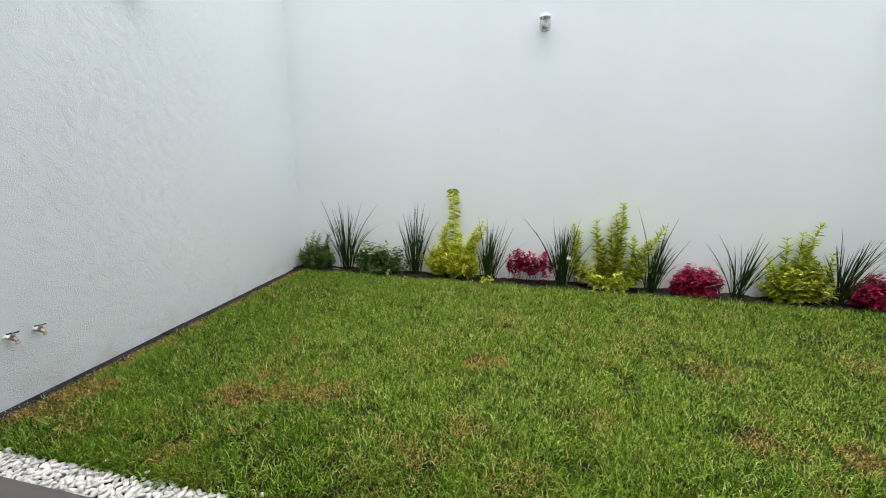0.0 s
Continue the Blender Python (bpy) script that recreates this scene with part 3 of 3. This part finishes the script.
# golden shrub with one tall shoot
shrub(2.16, Y, dome_stems(84, 0.39, 0.17, 0.50, 31, 0.10) + [(-0.08, 0.02, 0.68, 1.1), (-0.13, 0.03, 0.62, 1.1), (0.30, 0.02, 0.66, 1.1), (0.40, 0.0, 0.66, 1.0), (-0.20, 0.02, 0.54, 1.1), (-0.12, 0.0, 0.52, 1.1), (0.04, -0.02, 0.50, 1.1), (0.10, 0.0, 0.52, 1.1), (0.22, 0.0, 0.52, 1), (0.32, -0.02, 0.58, 1.0), (0.36, 0.0, 0.72, 1.0), (0.26, 0.0, 0.60, 1.0), (-0.38, -0.06, 0.27, 1), (-0.33, -0.03, 0.36, 1)], M_YELLOW, M_STEM, 14,
      "golden-leaved shrub, dense and low with side shoots", "shrub", "golden shrubs", leaf=(0.068, 0.024), gap=0.0165, bare=0.2, rise=(0.4, 1.1))
shrub(2.16, -0.075, [(-0.025, 0.03, 1.06, 1.0)], M_LIME, M_GREENSTEM, 15, "tall leafy lime-green shoot leaning on the wall", "shrub", "golden shrubs", leaf=(0.086, 0.029), gap=0.021, bare=0.36, rise=(-0.25, 0.35), flat=True, thick=0.0026)
shrub(2.135, -0.05, [(-0.020, 0.006, 1.10, 1.1), (0.016, -0.004, 1.08, 1.1), (-0.002, -0.02, 1.06, 1.0)], M_LIME, M_GREENSTEM, 35, "drooping leaf tuft at the shoot's top", "shrub", "golden shrubs", leaf=(0.090, 0.034), gap=0.020, bare=0.90, rise=(-0.5, 0.1), flat=True)
strap_plant(2.60, Y, 50, 0.68, 0.20, 0.07, ((2.80, 0.72, 0.0), (2.46, 0.72, 0.0), (3.06, 0.46, 0.03), (2.56, 0.76, 0.0), (2.88, 0.62, 0.0)), 23)
shrub(2.60, -0.2, dome_stems(4, 0.07, 0.04, 0.10, 33, 0.5), M_LIME, M_GREENSTEM, 16, "little tuft of lime-green leaves at the bed's edge", "plant", leaf=(0.06, 0.028), gap=0.02, bare=0.3, name="leaf_tuft")
# magenta plants
shrub(3.05, Y, [(rx, ry, h, 1.0) for rx, ry, h in ((-0.24, 0.0, 0.26), (-0.17, 0.02, 0.37), (-0.13, -0.04, 0.40), (-0.09, 0.03, 0.39), (-0.05, -0.05, 0.31), (-0.02, 0.0, 0.33), (0.03, -0.03, 0.24), (0.07, 0.02, 0.30), (0.11, -0.04, 0.30), (0.15, 0.0, 0.33), (0.20, 0.02, 0.38), (0.22, -0.04, 0.40), (0.25, 0.0, 0.28), (-0.14, -0.06, 0.22), (0.0, -0.06, 0.20), (0.17, -0.07, 0.22), (-0.06, 0.03, 0.27), (0.12, 0.03, 0.22), (0.03, 0.0, 0.37), (0.075, -0.03, 0.36), (-0.05, 0.01, 0.37), (0.0, -0.03, 0.33), (-0.20, -0.02, 0.32))], M_PINK, M_PINKSTEM, 17,
      "sparse magenta-leaved plant on thin upright stems", "plant", "magenta plants", root=0.85, leaf=(0.064, 0.028), gap=0.013, bare=0.44, name="magenta_plant", thick=0.0028, tilt=0.85, rise=(0.3, 1.2))
strap_plant(3.47, Y, 64, 0.72, 0.21, -0.02, ((2.95, 0.77, 0.0), (3.12, 0.60, 0.0), (3.32, 0.74, 0.0), (3.85, 0.58, 0.0), (3.22, 0.52, 0.04), (3.62, 0.76, 0.0)), 24)
# second golden shrub, loose and tall
shrub(4.01, Y, dome_stems(26, 0.31, 0.15, 0.34, 41, 0.12) + [(0.05, 0.03, 0.98, 1.1), (-0.02, 0.02, 0.86, 1.0), (-0.05, 0.03, 0.72, 1.0), (0.01, -0.02, 0.62, 1.0), (-0.22, 0.02, 0.80, 1), (-0.20, 0.0, 0.62, 1), (0.20, 0.02, 0.62, 1), (0.30, 0.0, 0.50, 1), (0.50, 0.0, 0.74, 1), (0.34, -0.02, 0.58, 1), (0.12, 0.0, 0.55, 1), (-0.12, 0.0, 0.5, 1), (0.42, -0.05, 0.36, 1)], M_LIME, M_STEM, 18,
      "loose lime-yellow shrub with long leafy shoots", "shrub", "golden shrubs", leaf=(0.090, 0.036), gap=0.0175, bare=0.15, rise=(0.3, 0.9))
shrub(3.66, Y + 0.01, [(-0.10, 0.04, 0.74, 1.0), (-0.04, 0.03, 0.66, 1.0), (-0.06, 0.0, 0.52, 1), (0.05, -0.02, 0.32, 1), (0.12, -0.04, 0.26, 1)], M_LIME, M_STEM, 19, "upright lime-green shoots among strap leaves", "shrub", "golden shrubs", leaf=(0.078, 0.030), gap=0.015, bare=0.2, rise=(0.3, 0.9))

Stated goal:
Return the listing above unchanged, apart from dropping its pictures.

Task output:
0.0 s
Continue the Blender Python (bpy) script that recreates this scene with part 3 of 3. This part finishes the script.
# golden shrub with one tall shoot
shrub(2.16, Y, dome_stems(84, 0.39, 0.17, 0.50, 31, 0.10) + [(-0.08, 0.02, 0.68, 1.1), (-0.13, 0.03, 0.62, 1.1), (0.30, 0.02, 0.66, 1.1), (0.40, 0.0, 0.66, 1.0), (-0.20, 0.02, 0.54, 1.1), (-0.12, 0.0, 0.52, 1.1), (0.04, -0.02, 0.50, 1.1), (0.10, 0.0, 0.52, 1.1), (0.22, 0.0, 0.52, 1), (0.32, -0.02, 0.58, 1.0), (0.36, 0.0, 0.72, 1.0), (0.26, 0.0, 0.60, 1.0), (-0.38, -0.06, 0.27, 1), (-0.33, -0.03, 0.36, 1)], M_YELLOW, M_STEM, 14,
      "golden-leaved shrub, dense and low with side shoots", "shrub", "golden shrubs", leaf=(0.068, 0.024), gap=0.0165, bare=0.2, rise=(0.4, 1.1))
shrub(2.16, -0.075, [(-0.025, 0.03, 1.06, 1.0)], M_LIME, M_GREENSTEM, 15, "tall leafy lime-green shoot leaning on the wall", "shrub", "golden shrubs", leaf=(0.086, 0.029), gap=0.021, bare=0.36, rise=(-0.25, 0.35), flat=True, thick=0.0026)
shrub(2.135, -0.05, [(-0.020, 0.006, 1.10, 1.1), (0.016, -0.004, 1.08, 1.1), (-0.002, -0.02, 1.06, 1.0)], M_LIME, M_GREENSTEM, 35, "drooping leaf tuft at the shoot's top", "shrub", "golden shrubs", leaf=(0.090, 0.034), gap=0.020, bare=0.90, rise=(-0.5, 0.1), flat=True)
strap_plant(2.60, Y, 50, 0.68, 0.20, 0.07, ((2.80, 0.72, 0.0), (2.46, 0.72, 0.0), (3.06, 0.46, 0.03), (2.56, 0.76, 0.0), (2.88, 0.62, 0.0)), 23)
shrub(2.60, -0.2, dome_stems(4, 0.07, 0.04, 0.10, 33, 0.5), M_LIME, M_GREENSTEM, 16, "little tuft of lime-green leaves at the bed's edge", "plant", leaf=(0.06, 0.028), gap=0.02, bare=0.3, name="leaf_tuft")
# magenta plants
shrub(3.05, Y, [(rx, ry, h, 1.0) for rx, ry, h in ((-0.24, 0.0, 0.26), (-0.17, 0.02, 0.37), (-0.13, -0.04, 0.40), (-0.09, 0.03, 0.39), (-0.05, -0.05, 0.31), (-0.02, 0.0, 0.33), (0.03, -0.03, 0.24), (0.07, 0.02, 0.30), (0.11, -0.04, 0.30), (0.15, 0.0, 0.33), (0.20, 0.02, 0.38), (0.22, -0.04, 0.40), (0.25, 0.0, 0.28), (-0.14, -0.06, 0.22), (0.0, -0.06, 0.20), (0.17, -0.07, 0.22), (-0.06, 0.03, 0.27), (0.12, 0.03, 0.22), (0.03, 0.0, 0.37), (0.075, -0.03, 0.36), (-0.05, 0.01, 0.37), (0.0, -0.03, 0.33), (-0.20, -0.02, 0.32))], M_PINK, M_PINKSTEM, 17,
      "sparse magenta-leaved plant on thin upright stems", "plant", "magenta plants", root=0.85, leaf=(0.064, 0.028), gap=0.013, bare=0.44, name="magenta_plant", thick=0.0028, tilt=0.85, rise=(0.3, 1.2))
strap_plant(3.47, Y, 64, 0.72, 0.21, -0.02, ((2.95, 0.77, 0.0), (3.12, 0.60, 0.0), (3.32, 0.74, 0.0), (3.85, 0.58, 0.0), (3.22, 0.52, 0.04), (3.62, 0.76, 0.0)), 24)
# second golden shrub, loose and tall
shrub(4.01, Y, dome_stems(26, 0.31, 0.15, 0.34, 41, 0.12) + [(0.05, 0.03, 0.98, 1.1), (-0.02, 0.02, 0.86, 1.0), (-0.05, 0.03, 0.72, 1.0), (0.01, -0.02, 0.62, 1.0), (-0.22, 0.02, 0.80, 1), (-0.20, 0.0, 0.62, 1), (0.20, 0.02, 0.62, 1), (0.30, 0.0, 0.50, 1), (0.50, 0.0, 0.74, 1), (0.34, -0.02, 0.58, 1), (0.12, 0.0, 0.55, 1), (-0.12, 0.0, 0.5, 1), (0.42, -0.05, 0.36, 1)], M_LIME, M_STEM, 18,
      "loose lime-yellow shrub with long leafy shoots", "shrub", "golden shrubs", leaf=(0.090, 0.036), gap=0.0175, bare=0.15, rise=(0.3, 0.9))
shrub(3.66, Y + 0.01, [(-0.10, 0.04, 0.74, 1.0), (-0.04, 0.03, 0.66, 1.0), (-0.06, 0.0, 0.52, 1), (0.05, -0.02, 0.32, 1), (0.12, -0.04, 0.26, 1)], M_LIME, M_STEM, 19, "upright lime-green shoots among strap leaves", "shrub", "golden shrubs", leaf=(0.078, 0.030), gap=0.015, bare=0.2, rise=(0.3, 0.9))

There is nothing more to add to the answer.